LAST MINUTE DECISIONS
By BILL DUNCAN
LONG BEACH INDEPENDENT
LONG BEACH, CALIFORNIA, FRIDAY, NOVEMBER 10, 1967
Collection of Greg Powers, 1-11-05
On May 20, 1935, Behr, an aviator, made a quick decision to board the Hindenberg as a passenger for its 49-hour flight from Lakehurst, N.J. to Frankfurt, Germany.
"I decided to get on the historic flight because of reports in New York newspapers that passengers coming over on the airship had been bounced around by air turbulence. I just assumed someone would decide to cancel their reservations," he recalled.
Someone did, just before boarding time and Behr, who had barnstormed the U.S. with Col. Roscoe Turner as a young pilot, took the seat.
When he arrived aboard the Hindenberg in Germany ther was nothing but storm troopers parading up and down the streets. "I figured war was on its way, and grabbed the next plane to Paris."

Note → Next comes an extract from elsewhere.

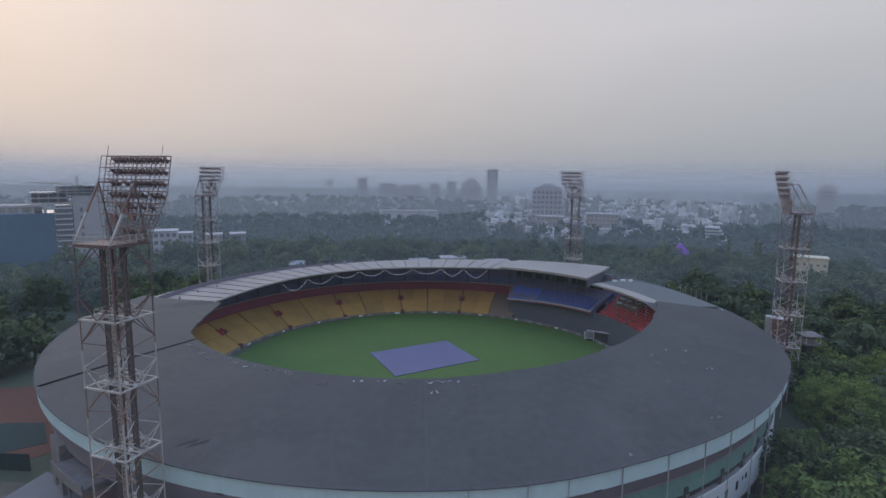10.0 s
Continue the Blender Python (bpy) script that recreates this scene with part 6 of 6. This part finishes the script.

In Paris Behr read in a London newspaper that a new ship, the RMS Queen Mary was departing on its maiden voyage to Hew York. Behr took the next plane to England and with barely hours before sailing time, got a third class ticket aboard the Mary on her May 27, 1936 maiden voyage.
"All I had was a couple of suitcases and no fancy duds for the Queen Mary requirements," he remembers.

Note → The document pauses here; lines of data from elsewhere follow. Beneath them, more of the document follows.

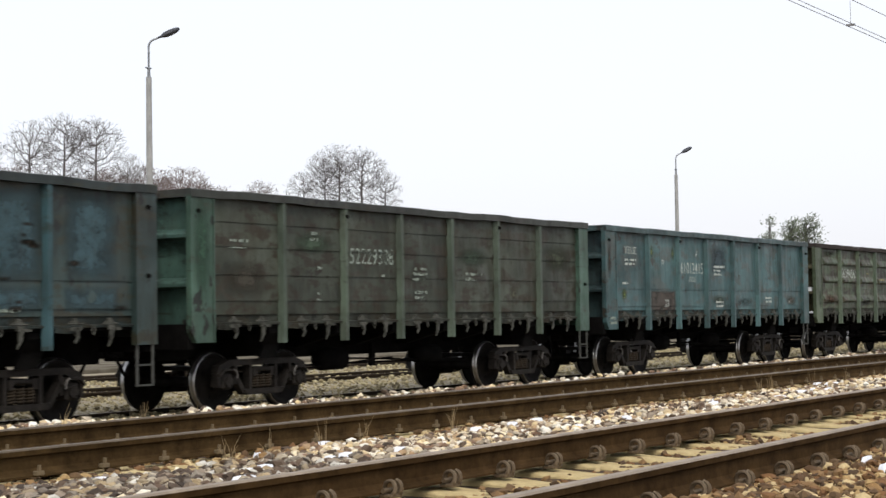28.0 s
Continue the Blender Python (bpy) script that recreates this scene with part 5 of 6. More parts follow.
for bay, u, f, w, h in ((0, 0.4, 0.55, 1.0, 1.1), (1, 0.3, 0.8, 1.2, 0.6), (2, 0.5, 0.45, 1.2, 0.9), (3, 0.5, 0.85, 1.2, 0.5), (4, 0.6, 0.5, 1.0, 0.6), (6, 0.4, 0.7, 1.0, 0.7)):
    patch(12, bay, u, f, w, h, (0.060, 0.040, 0.022), "field of brown rust", 0.22, -1.4418)
patch(12, 5, 0.5, 0.42, 0.42, 0.55, CREAM, "beige rectangular patch", 0.03, -1.445)
for bay, u, f, r, i in ((0, 0.5, 0.3, 2, "f"), (3, 0.5, 0.4, 2, "w"), (2, 0.5, 0.34, 1, "w"), (2, 0.5, 0.68, 1, "w"), (2, 0.5, 0.97, 1, "w")):
    line(12, bay, u, f, 0.7, r, i)
patch(12, 6, 1.1, 0.48, 0.2, 0.24, LIGHT, "small white framed label", 0.03, -1.5265)
number(13, "53538716", 0, 0.37, 0.52, "w")
small(13, "20", 0, 0.84, 0.79)
line(13, 0, 0.2, 0.79, 0.35, 2)
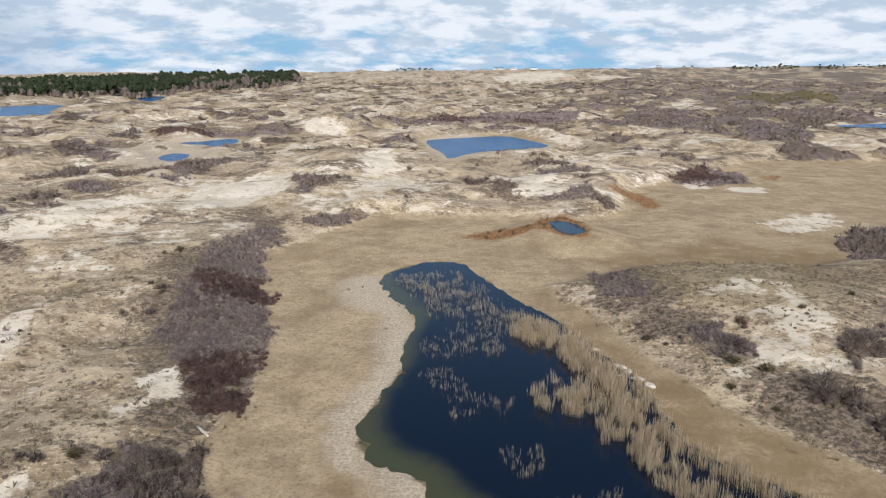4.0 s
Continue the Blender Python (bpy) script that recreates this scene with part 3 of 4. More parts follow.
zone("thicket", 45.2, -327.1, 28.2, -339.7, 10.5, -335.7, 0.7, -322.5, 15.6, -305.8, 33.2, -305.2)
zone("thicket", 24.2, -271.6, 6.2, -281.5, -5, -280.3, -21.6, -275.1, -1, -250.8, 8.2, -260.9, 19, -263.3)
zone("thicket", -31, 16.2, -29.9, 25.4, -28.4, 35.9, -21.9, 34, -20.8, 27.3, -15, 20.2, -12.9, 16.4, -13.5, 13, -28.1, 8.7)
zone("thicket", 294.9, 538.7, 414, 672.7, 366.6, 594.3, 259.7, 460.3)
zone("thicket", -62.4, -113.1, -64.2, -106.4, -60.1, -106.1, -57.5, -111.1, -58.3, -114.4)
zone("thicket", -52.7, -109.7, -50.9, -104.9, -45.8, -103.5, -43, -106.1, -47.7, -111.2)
zone("thicket", -50.1, -99.9, -45.8, -98.6, -42.6, -101.1, -44.5, -103)
zone("trail", -51, 18.5, -46.5, 19.5, -42.2, 21, -36.3, 23.1)
zone("trail", -42.5, -160.9, -44.1, -156.5, -46.2, -151.7, -46.5, -146.4, -46.5, -140.7, -48.8, -133.1)
zone("trail", -41.6, -160.8, -43.6, -155.1, -46.3, -149.6, -45.8, -142, -48.2, -134.5)
zone("trail", 8, -203.2, 5.8, -196.8, 5, -191.1, 4.6, -185.6)
zone("trail", 98.1, -326.2, 86.1, -315.8, 82.5, -297.4, 78.7, -281.1)
zone("trail", 73, -300.2, 71.1, -295.3, 78.6, -282.6)
zone("trail", 47.8, -357.1, 50.6, -336.9, 45.5, -307.9)
zone("trail", 29.7, -281.4, 27.5, -264.8, 21.6, -255.3)
zone("trail", 103.1, -271, 96.3, -251.5, 92.4, -249.3, 97.6, -238.4)
zone("trail", 120.3, -233, 118.5, -240.4, 113.1, -239.6)
zone("trail", 106.7, -311.4, 102.1, -307.6, 102.7, -289, 116.6, -282.8)
zone("trail", -54.3, -119.3, -56.2, -112.5, -57.5, -108.3)


WAY_X, WAY_Y = np.cos(np.arange(4096) * (2 * np.pi / 4096)), np.sin(np.arange(4096) * (2 * np.pi / 4096))


def lattice(x, y, seed):
    """Smooth gradient noise, about -1 to 1."""
    xi, yi = np.floor(x).astype(np.int64), np.floor(y).astype(np.int64)
    fx, fy = x - xi, y - yi
    u, v = fx * fx * fx * (fx * (fx * 6 - 15) + 10), fy * fy * fy * (fy * (fy * 6 - 15) + 10)
    xi, yi = xi * 374761393 + seed * 974711, yi * 668265263

    def corner(i, j):
        h = (xi + yi + (i * 374761393 + j * 668265263)) & 0xFFFFFFFF
        h = ((h ^ (h >> 13)) * 1274126177) & 0xFFFFFFFF
        h = (h ^ (h >> 16)) & 4095
        return WAY_X[h] * (fx - i) + WAY_Y[h] * (fy - j)

    low, high = corner(0, 0), corner(0, 1)
    low = low + u * (corner(1, 0) - low)
    high = high + u * (corner(1, 1) - high)
    return 1.5 * (low + v * (high - low))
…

Because he had such light baggage in the days when steamer travel was with steamer trunkloads of clothing, Behr was able to pull off another first--with his two suitcases he was the first passenger off the Queen Mary and the first passenger to step off a liner onto Pier 90 which was used fo the first time by the new Cunarder, the Queen Mary.
Behr bought his ticket for $100 and was assigned one of the Mary's "less expensive" accomodations on D-deck.
"I meet an old friend who had a suite on the maiden voyage and I never spent one night in that cabin I was sold. Imagine riding the Queen Mary in a suite for $100," he chuckled.
Behr kept reading about the Queen Mary's final voyage to Long Beach and decided Thursday before sailing time Tuesday he'd take the last trip.
"You know, sentimental reasons--the first trip and the last," he said. "I was told everything was sold, but became so persistent they finally squeezed me in."
Behr arrived at Southampton the day before the sailing.
How does the Mary compare on its last voyage to its maiden voyage. "She is a bit worn today. In those days she was spanking new and the latest thing in steamships, but I can comment that the passengers on her last cruise are more relaxed and less stuffy than the maiden voyage."
Behr, who started flying in 1917, retired in 1961 as director of aviation for the Port of New York after 31 years with the city. He is 71 years old and is very proud of a weathered document he has a certificate that he sailed on the Queen Mary's maiden voyage. "I hope to get one for the last voyage and hang them side by side," he said.
For Behr a toast on the Mary's document has come true;
"May our life be long and successful as we this day with our new vessel to prosper in her role of promoting international friendship."